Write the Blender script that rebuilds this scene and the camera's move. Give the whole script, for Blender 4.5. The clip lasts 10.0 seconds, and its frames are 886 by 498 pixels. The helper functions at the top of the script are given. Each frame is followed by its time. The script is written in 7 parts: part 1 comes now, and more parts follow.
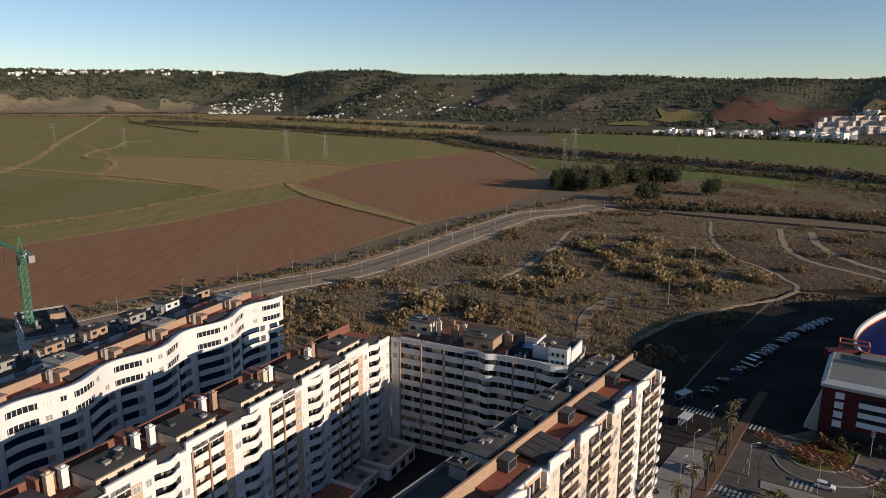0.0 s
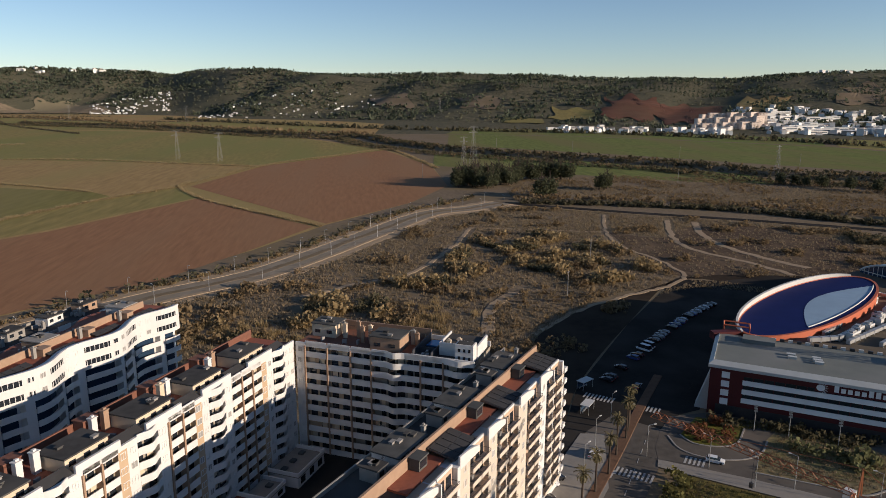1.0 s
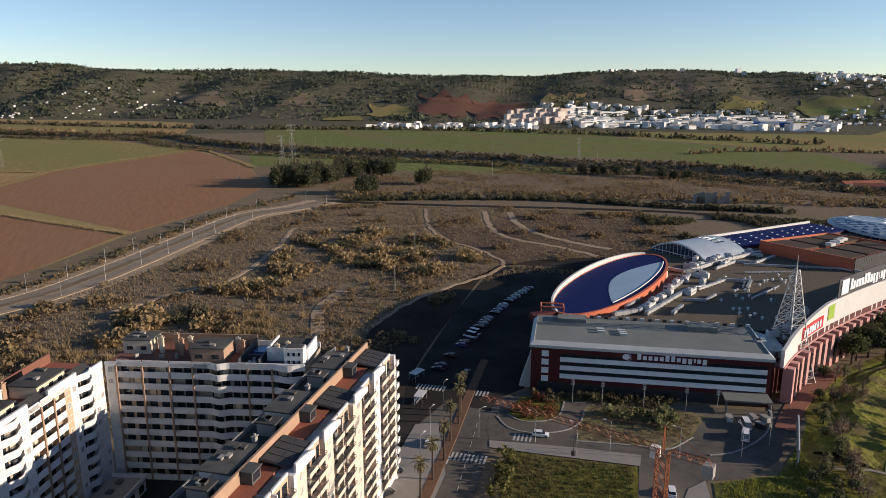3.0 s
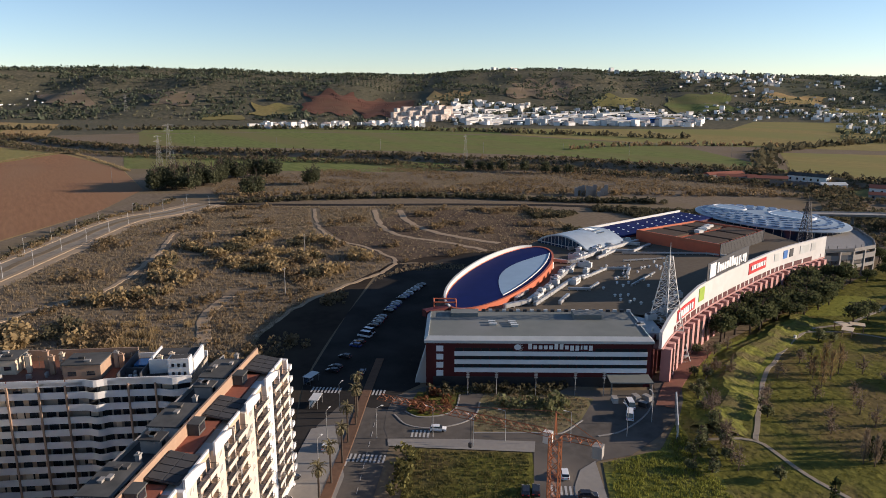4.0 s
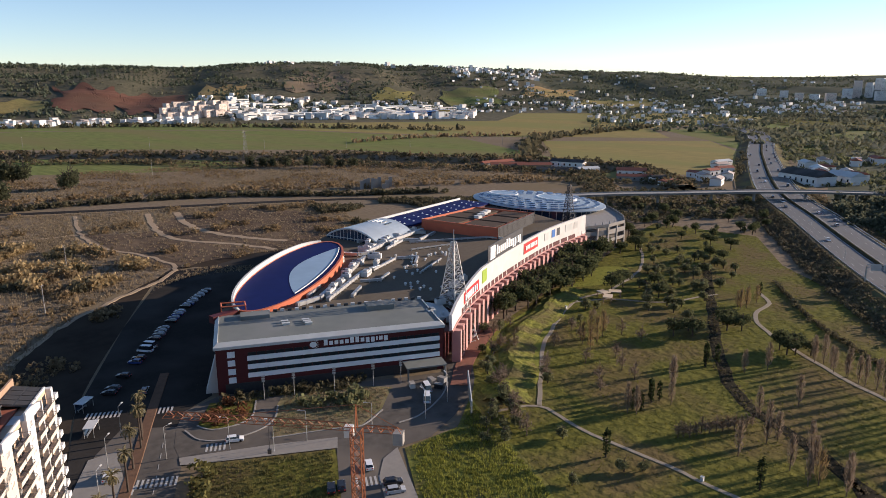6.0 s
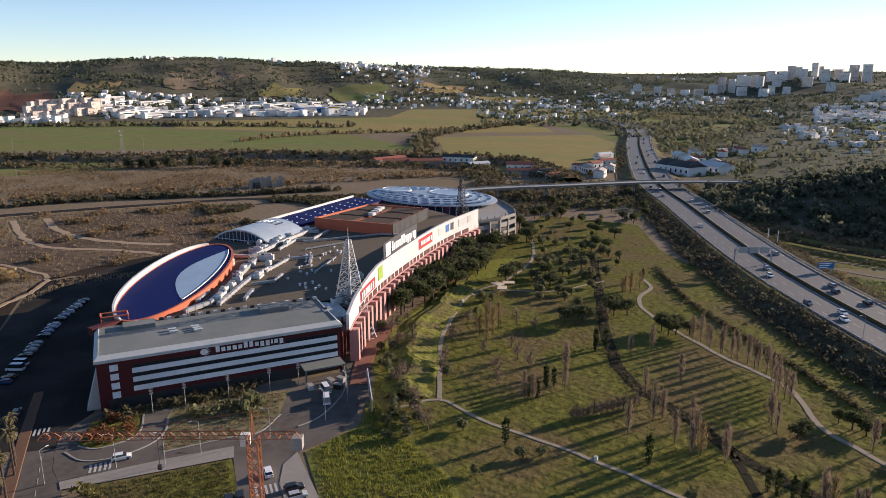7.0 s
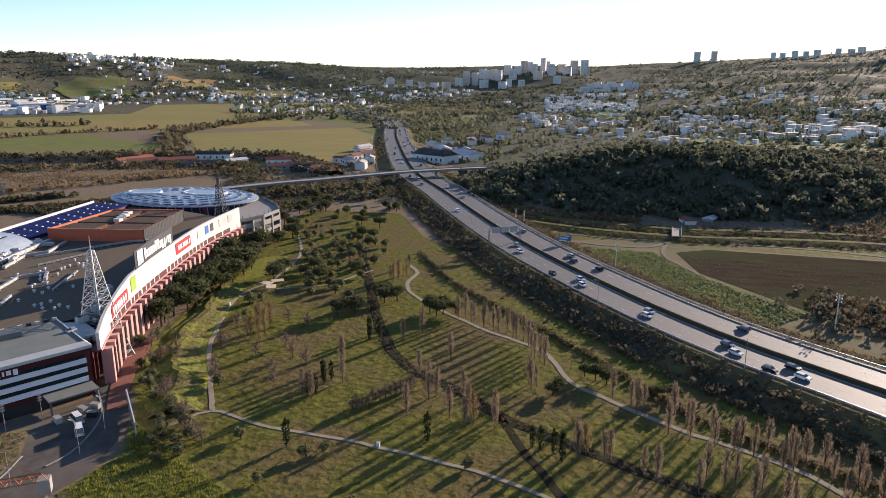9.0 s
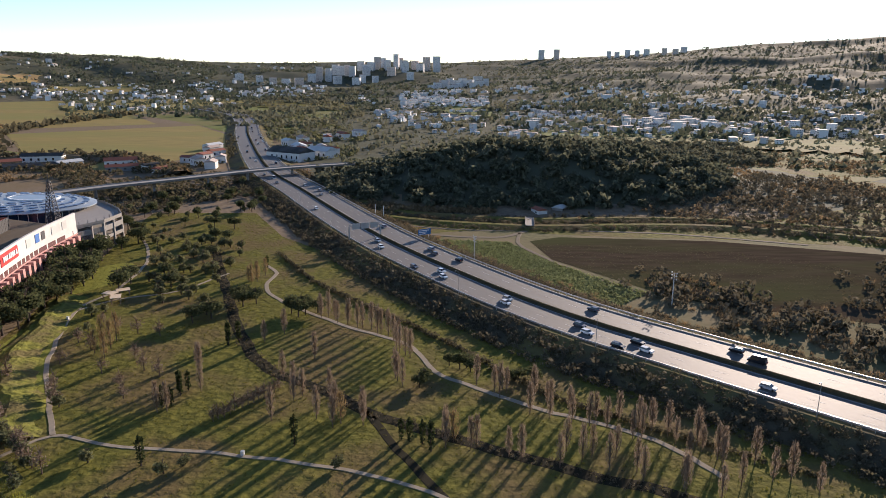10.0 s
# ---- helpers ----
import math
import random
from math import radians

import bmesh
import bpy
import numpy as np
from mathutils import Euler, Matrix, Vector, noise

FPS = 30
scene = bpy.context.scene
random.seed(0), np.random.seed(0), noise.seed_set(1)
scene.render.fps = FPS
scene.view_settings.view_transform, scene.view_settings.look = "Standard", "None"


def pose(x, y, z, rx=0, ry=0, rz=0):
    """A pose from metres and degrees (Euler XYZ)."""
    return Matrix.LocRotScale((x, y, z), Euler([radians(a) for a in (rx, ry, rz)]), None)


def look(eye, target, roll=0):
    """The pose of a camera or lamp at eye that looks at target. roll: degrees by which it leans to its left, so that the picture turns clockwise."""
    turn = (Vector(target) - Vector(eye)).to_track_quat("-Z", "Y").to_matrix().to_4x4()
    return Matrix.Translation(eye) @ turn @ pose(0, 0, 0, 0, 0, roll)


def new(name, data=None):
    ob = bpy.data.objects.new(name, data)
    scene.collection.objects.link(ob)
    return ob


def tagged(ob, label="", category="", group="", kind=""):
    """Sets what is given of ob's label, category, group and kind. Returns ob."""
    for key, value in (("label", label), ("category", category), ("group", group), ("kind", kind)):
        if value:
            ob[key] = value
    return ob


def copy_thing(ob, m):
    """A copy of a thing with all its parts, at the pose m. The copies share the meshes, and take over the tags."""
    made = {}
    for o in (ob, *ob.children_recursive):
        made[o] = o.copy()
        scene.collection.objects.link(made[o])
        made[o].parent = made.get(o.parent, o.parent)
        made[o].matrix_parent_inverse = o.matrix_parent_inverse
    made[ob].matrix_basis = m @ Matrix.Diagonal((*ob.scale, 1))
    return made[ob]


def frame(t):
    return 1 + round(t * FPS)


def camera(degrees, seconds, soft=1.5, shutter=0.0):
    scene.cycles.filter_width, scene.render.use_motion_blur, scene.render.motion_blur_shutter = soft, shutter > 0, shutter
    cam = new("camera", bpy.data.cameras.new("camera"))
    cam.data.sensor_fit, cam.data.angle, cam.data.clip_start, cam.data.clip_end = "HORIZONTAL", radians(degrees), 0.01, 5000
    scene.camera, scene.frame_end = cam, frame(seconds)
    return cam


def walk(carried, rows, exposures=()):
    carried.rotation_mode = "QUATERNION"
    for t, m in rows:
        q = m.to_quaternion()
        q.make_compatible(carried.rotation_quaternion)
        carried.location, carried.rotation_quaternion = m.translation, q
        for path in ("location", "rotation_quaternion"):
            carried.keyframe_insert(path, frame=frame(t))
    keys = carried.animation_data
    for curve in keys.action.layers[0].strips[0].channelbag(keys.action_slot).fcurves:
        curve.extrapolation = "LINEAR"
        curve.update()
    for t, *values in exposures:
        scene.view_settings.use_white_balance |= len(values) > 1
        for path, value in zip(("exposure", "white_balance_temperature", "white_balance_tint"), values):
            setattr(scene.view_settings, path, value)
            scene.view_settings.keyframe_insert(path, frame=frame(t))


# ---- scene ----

● ● ● ● ● ● ●

PROBLEM DETAILS:
Reproduce the full material exactly, excluding the pictures.

FINISHED TASK:
Write the Blender script that rebuilds this scene and the camera's move. Give the whole script, for Blender 4.5. The clip lasts 10.0 seconds, and its frames are 886 by 498 pixels. The helper functions at the top of the script are given. Each frame is followed by its time. The script is written in 7 parts: part 1 comes now, and more parts follow.
0.0 s
1.0 s
3.0 s
4.0 s
6.0 s
7.0 s
9.0 s
10.0 s
# ---- helpers ----
import math
import random
from math import radians

import bmesh
import bpy
import numpy as np
from mathutils import Euler, Matrix, Vector, noise

FPS = 30
scene = bpy.context.scene
random.seed(0), np.random.seed(0), noise.seed_set(1)
scene.render.fps = FPS
scene.view_settings.view_transform, scene.view_settings.look = "Standard", "None"


def pose(x, y, z, rx=0, ry=0, rz=0):
    """A pose from metres and degrees (Euler XYZ)."""
    return Matrix.LocRotScale((x, y, z), Euler([radians(a) for a in (rx, ry, rz)]), None)


def look(eye, target, roll=0):
    """The pose of a camera or lamp at eye that looks at target. roll: degrees by which it leans to its left, so that the picture turns clockwise."""
    turn = (Vector(target) - Vector(eye)).to_track_quat("-Z", "Y").to_matrix().to_4x4()
    return Matrix.Translation(eye) @ turn @ pose(0, 0, 0, 0, 0, roll)


def new(name, data=None):
    ob = bpy.data.objects.new(name, data)
    scene.collection.objects.link(ob)
    return ob


def tagged(ob, label="", category="", group="", kind=""):
    """Sets what is given of ob's label, category, group and kind. Returns ob."""
    for key, value in (("label", label), ("category", category), ("group", group), ("kind", kind)):
        if value:
            ob[key] = value
    return ob


def copy_thing(ob, m):
    """A copy of a thing with all its parts, at the pose m. The copies share the meshes, and take over the tags."""
    made = {}
    for o in (ob, *ob.children_recursive):
        made[o] = o.copy()
        scene.collection.objects.link(made[o])
        made[o].parent = made.get(o.parent, o.parent)
        made[o].matrix_parent_inverse = o.matrix_parent_inverse
    made[ob].matrix_basis = m @ Matrix.Diagonal((*ob.scale, 1))
    return made[ob]


def frame(t):
    return 1 + round(t * FPS)


def camera(degrees, seconds, soft=1.5, shutter=0.0):
    scene.cycles.filter_width, scene.render.use_motion_blur, scene.render.motion_blur_shutter = soft, shutter > 0, shutter
    cam = new("camera", bpy.data.cameras.new("camera"))
    cam.data.sensor_fit, cam.data.angle, cam.data.clip_start, cam.data.clip_end = "HORIZONTAL", radians(degrees), 0.01, 5000
    scene.camera, scene.frame_end = cam, frame(seconds)
    return cam


def walk(carried, rows, exposures=()):
    carried.rotation_mode = "QUATERNION"
    for t, m in rows:
        q = m.to_quaternion()
        q.make_compatible(carried.rotation_quaternion)
        carried.location, carried.rotation_quaternion = m.translation, q
        for path in ("location", "rotation_quaternion"):
            carried.keyframe_insert(path, frame=frame(t))
    keys = carried.animation_data
    for curve in keys.action.layers[0].strips[0].channelbag(keys.action_slot).fcurves:
        curve.extrapolation = "LINEAR"
        curve.update()
    for t, *values in exposures:
        scene.view_settings.use_white_balance |= len(values) > 1
        for path, value in zip(("exposure", "white_balance_temperature", "white_balance_tint"), values):
            setattr(scene.view_settings, path, value)
            scene.view_settings.keyframe_insert(path, frame=frame(t))


# ---- scene ----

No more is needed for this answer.